Set It Off Blu-ray Movie, Special Features and Extras  1.0 of 5

Setting It Straight: Making Set It Off (1080i, 26:36)
A great retrospective on the creation of Set It Off, Setting It Straight features interviews with all of the key players in the film's production. Director F. Gary Gray discusses the bank heist genre and how he wanted the film to emphasize character over style, writer Takashi Bufford gives some insight into his inspirations while crafting the script, and former New Line executive Helena Echegoyan talks about the importance of the film's fantasy of empowerment. The four main female actors also show up to dissect their roles and comment on the effect that the film had on each of their careers.
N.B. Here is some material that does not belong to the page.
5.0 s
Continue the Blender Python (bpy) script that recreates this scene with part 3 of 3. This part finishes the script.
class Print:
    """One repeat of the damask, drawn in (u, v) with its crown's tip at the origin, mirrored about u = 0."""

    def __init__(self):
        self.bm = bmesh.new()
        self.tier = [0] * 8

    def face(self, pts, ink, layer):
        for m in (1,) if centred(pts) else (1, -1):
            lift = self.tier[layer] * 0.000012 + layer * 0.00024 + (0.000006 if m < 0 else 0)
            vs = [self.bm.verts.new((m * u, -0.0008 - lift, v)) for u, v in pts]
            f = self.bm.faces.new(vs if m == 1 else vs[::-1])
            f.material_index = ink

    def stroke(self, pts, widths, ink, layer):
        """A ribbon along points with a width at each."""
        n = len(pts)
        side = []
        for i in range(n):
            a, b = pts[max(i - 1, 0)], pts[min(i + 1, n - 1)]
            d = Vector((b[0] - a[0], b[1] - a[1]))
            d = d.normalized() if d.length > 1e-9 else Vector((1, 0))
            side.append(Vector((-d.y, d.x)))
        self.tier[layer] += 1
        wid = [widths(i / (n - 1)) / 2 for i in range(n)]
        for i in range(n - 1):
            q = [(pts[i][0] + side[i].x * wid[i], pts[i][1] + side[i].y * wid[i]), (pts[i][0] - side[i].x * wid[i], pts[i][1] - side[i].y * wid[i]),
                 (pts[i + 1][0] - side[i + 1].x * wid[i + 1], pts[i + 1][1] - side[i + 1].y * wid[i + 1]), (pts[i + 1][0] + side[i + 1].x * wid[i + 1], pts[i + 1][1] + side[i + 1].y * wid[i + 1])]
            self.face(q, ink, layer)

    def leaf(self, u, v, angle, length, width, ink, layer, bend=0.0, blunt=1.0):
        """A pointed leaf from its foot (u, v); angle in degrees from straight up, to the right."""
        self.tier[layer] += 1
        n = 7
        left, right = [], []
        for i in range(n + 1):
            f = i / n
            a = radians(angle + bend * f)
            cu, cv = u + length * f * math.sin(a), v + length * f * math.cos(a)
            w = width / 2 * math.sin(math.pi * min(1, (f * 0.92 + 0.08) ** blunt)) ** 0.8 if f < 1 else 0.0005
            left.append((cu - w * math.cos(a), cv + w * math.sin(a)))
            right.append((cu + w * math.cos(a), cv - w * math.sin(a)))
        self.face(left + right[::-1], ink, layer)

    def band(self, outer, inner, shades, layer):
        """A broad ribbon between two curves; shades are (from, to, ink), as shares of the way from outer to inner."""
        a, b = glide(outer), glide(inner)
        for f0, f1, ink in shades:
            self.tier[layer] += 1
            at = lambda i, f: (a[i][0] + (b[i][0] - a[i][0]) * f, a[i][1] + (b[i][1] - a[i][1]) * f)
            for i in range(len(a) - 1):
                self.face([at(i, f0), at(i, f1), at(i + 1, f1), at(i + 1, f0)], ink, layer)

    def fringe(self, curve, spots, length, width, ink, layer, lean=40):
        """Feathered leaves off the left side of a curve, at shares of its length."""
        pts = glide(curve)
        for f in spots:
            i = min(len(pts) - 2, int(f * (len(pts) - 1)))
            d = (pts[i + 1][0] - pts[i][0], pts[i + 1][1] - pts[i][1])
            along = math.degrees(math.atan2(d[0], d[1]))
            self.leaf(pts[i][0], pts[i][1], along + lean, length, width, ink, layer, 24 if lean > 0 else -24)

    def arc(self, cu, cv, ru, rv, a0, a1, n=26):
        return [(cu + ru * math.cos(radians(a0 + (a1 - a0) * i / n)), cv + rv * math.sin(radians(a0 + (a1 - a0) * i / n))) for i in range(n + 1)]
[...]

There's very little behind-the-scenes, on-set footage here—it's mostly talking head interviews interspersed with clips from the film—but fans will enjoy this look back at the mid-1990s. And props to Warner for including the documentary in high definition.

Music Video: "Let it Go" by Ray J (SD, 4:55)

Theatrical Trailer (SD, 2:25)


Set It Off Blu-ray Movie, Overall Score and Recommendation  3.5 of 5

Warner seemed to be playing the six-degrees-of-separation game with their September 8th catalog releases. Catwoman features Sharon Stone, who is also to be found in Sphere with Queen Latifah, who provides a break-out performance in Set It Off. All three films have been given an excellent treatment on Blu-ray (I know, Catwoman doesn't deserve it), but Set It Off is the film I'd recommend most.